What brands often don’t realize is that their bottom-of-funnel content doesn’t need to be purely educational—it can still be editorialized, engaging, and clever.

  • Use Testimonials to Your Advantage
    Your consumers are your greatest ambassadors—you can preach the merits of your product endlessly, but it means more coming from a third party. If you have strong consumer testimonials, consider finding creative ways to display and share these with your soon-to-be consumers. Gathering user-generated content (say, Instagram posts from satisfied consumers or quotes from your most loyal consumers) and statistics about customer satisfaction to show prospective consumers the true ROI of your product. Or, consider creating longer case-studies that hone in on the success achieved by one of your consumers (ideally they will share this on their social channels, too!).
  • Tactical “How To” Content
    You may be just about to land a purchase, but that doesn’t mean you can’t start teaching prospective consumers on how to best use your product or service. Targeting users with engaging videos on the exact features/products they’ve been searching for might just be the final nudge they need towards purchase. After all, once a user has spent valuable time learning the ins-and-outs of your product, they’ll be much less likely to set their sights elsewhere in their search for a solution.

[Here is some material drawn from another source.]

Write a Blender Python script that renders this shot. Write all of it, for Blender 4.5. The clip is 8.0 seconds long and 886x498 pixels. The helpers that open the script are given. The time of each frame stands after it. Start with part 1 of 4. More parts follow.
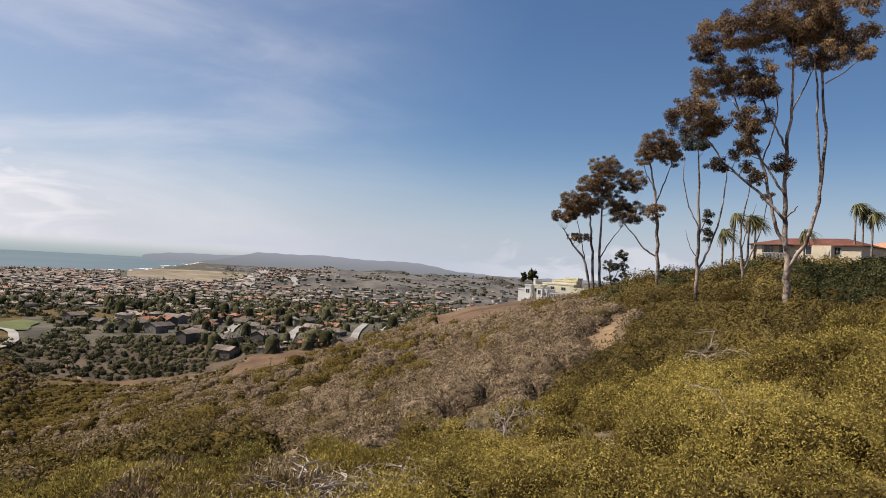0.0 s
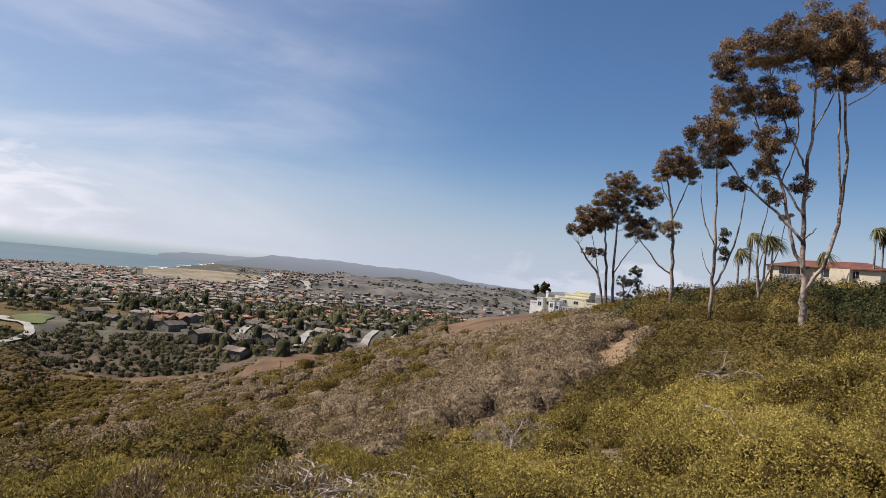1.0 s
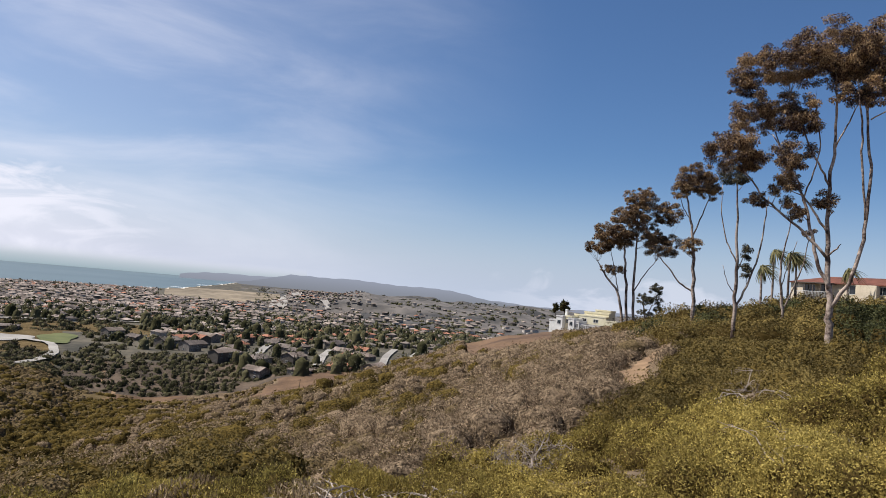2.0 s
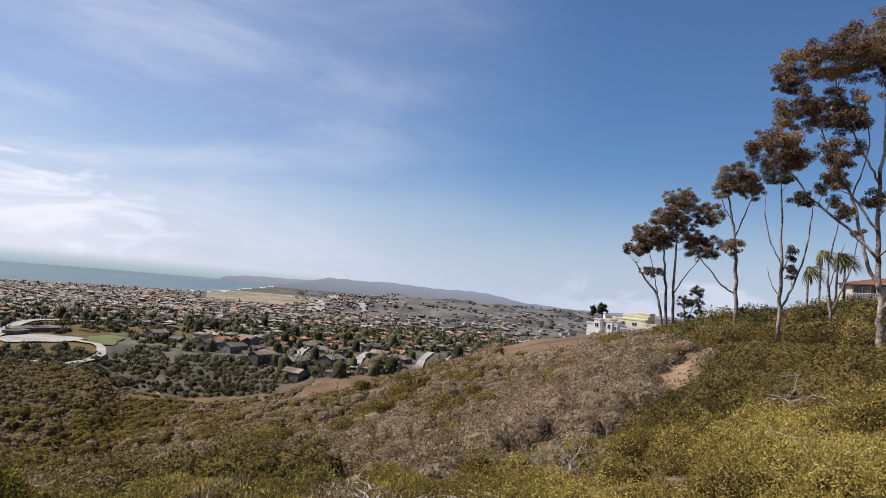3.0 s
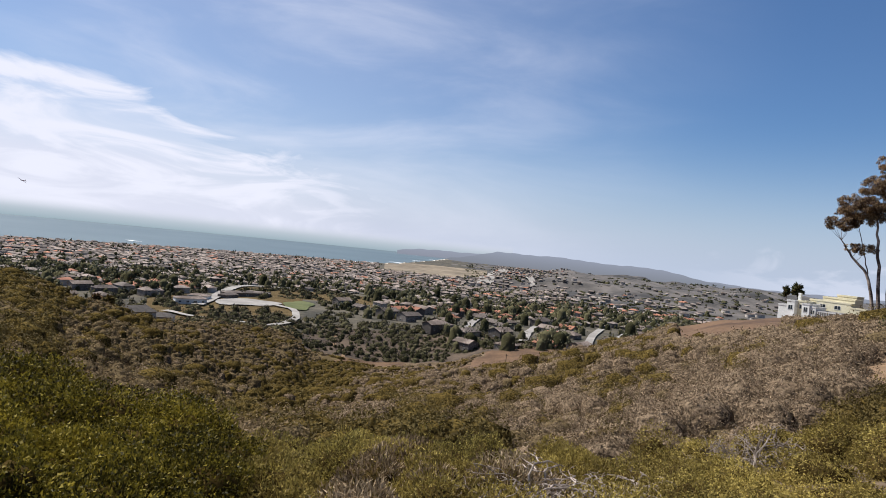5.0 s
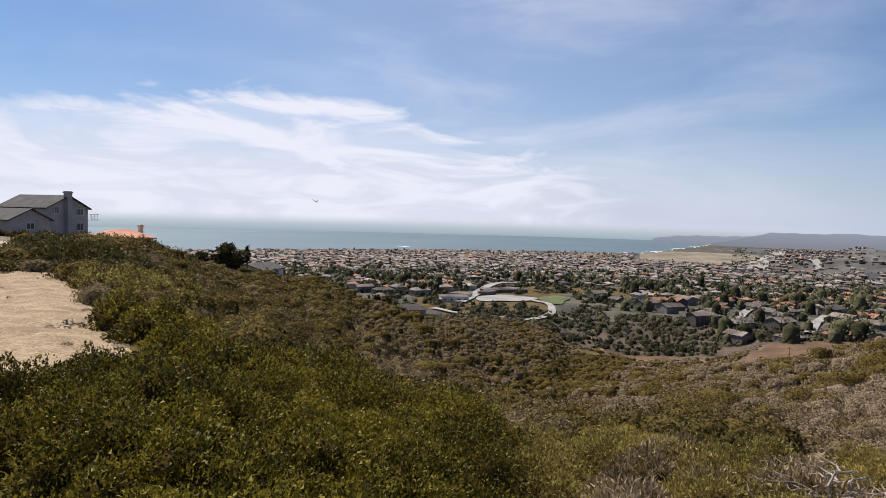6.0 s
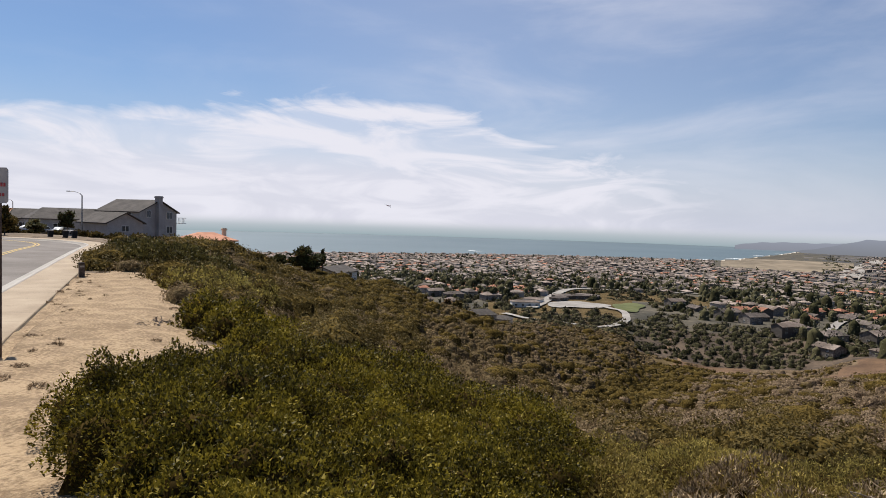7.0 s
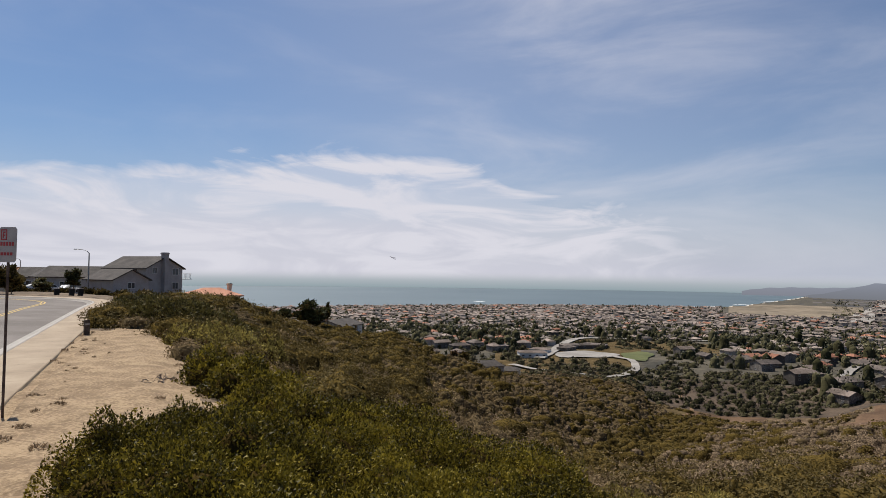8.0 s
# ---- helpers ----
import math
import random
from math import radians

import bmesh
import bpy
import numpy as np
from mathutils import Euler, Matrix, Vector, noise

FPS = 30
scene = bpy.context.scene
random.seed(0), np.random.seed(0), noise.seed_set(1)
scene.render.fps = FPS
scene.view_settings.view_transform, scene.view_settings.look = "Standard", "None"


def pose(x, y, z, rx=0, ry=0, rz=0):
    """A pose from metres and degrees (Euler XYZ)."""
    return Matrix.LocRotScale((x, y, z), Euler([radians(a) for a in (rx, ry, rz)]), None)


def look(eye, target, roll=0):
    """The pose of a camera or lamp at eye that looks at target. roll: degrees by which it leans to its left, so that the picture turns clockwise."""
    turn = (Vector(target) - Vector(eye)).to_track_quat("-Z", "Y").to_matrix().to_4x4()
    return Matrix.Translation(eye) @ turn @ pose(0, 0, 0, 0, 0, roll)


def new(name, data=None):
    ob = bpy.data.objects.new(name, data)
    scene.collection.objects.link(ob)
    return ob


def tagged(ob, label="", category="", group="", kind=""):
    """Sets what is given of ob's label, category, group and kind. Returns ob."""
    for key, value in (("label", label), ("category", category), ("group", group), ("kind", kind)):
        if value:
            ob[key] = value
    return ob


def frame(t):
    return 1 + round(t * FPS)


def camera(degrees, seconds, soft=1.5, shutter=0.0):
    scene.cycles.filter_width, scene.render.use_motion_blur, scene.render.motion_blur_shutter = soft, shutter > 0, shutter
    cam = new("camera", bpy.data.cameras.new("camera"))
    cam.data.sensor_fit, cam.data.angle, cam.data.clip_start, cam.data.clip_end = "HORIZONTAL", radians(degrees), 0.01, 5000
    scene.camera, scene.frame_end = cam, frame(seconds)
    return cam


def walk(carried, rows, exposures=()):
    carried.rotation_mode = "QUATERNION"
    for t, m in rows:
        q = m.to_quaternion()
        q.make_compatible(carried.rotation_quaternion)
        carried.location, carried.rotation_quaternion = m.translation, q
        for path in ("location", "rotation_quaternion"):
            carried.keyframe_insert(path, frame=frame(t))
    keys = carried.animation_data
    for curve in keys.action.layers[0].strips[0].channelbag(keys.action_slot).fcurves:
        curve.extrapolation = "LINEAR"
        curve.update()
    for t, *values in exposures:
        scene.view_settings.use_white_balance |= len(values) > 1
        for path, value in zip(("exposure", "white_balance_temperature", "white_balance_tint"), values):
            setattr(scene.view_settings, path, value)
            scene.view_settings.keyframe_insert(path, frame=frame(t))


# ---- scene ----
# Camera, standing on the brow of the hill and turning
cam = camera(70.0, 8.0, soft=0.8)
EYE = 1.9
ROWS = [
    (0.0, 0.00, 0.96, -3.67), (0.5, 0.48, 1.40, -5.13), (1.0, 1.17, 1.70, -5.76), (2.5, 4.33, 3.57, -5.07),
    (3.0, 6.09, 3.16, -5.34), (3.5, 7.56, 1.85, -6.77), (4.0, 10.38, 0.54, -6.65), (4.2, 11.75, 0.07, -6.50),
    (5.3, 27.37, -1.15, -5.12), (5.5, 32.19, -1.62, -4.17), (6.0, 43.77, -2.70, -1.50), (6.5, 48.92, -2.87, -1.33),
    (7.0, 50.22, -2.46, -1.73), (7.5, 50.35, -0.55, -0.39), (8.0, 50.66, 2.16, -0.70)]
walk(cam, [(t, pose(0, 0, EYE, 90 + p, r, y)) for t, y, p, r in ROWS], [(0.0, 0.54, 6750, 10), (1.0, 0.54, 6450, 10), (2.5, 0.58, 6250, 10), (4.0, 0.58, 6150, 10), (5.5, 0.53, 6150, 10), (6.5, 0.48, 6350, 10), (7.2, 0.4, 6450, 10), (8.0, 0.22, 6450, 10)])

# ---------------------------------------------------------------- light
SUN_AZ, SUN_EL = 88.0, 58.0


def nodes_of(tree):
    tree.nodes.clear()

    def add(kind, **kw):
        n = tree.nodes.new(kind)
        for k, v in kw.items():
            if k in n.inputs:
                n.inputs[k].default_value = v
        return n
    return add, tree.links.new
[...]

Equipping them with everything they need to actually use your product can help show that your customer service goes far beyond the “awareness” and “consideration” stages of their journey, and helps them feel confident that you’ll be there long after they’ve entered their credit card details in the purchase form.

There’s no one-size-fits-all way to optimize the consumer journey, but there are certainly strategies that you can employ to ensure your content marketing efforts align with your consumers’ needs. By proactively addressing your consumers’ interests and engaging with them at every stage of their journey, you can help to foster a relationship that, when properly tended to, can grow into lifelong brand loyalty.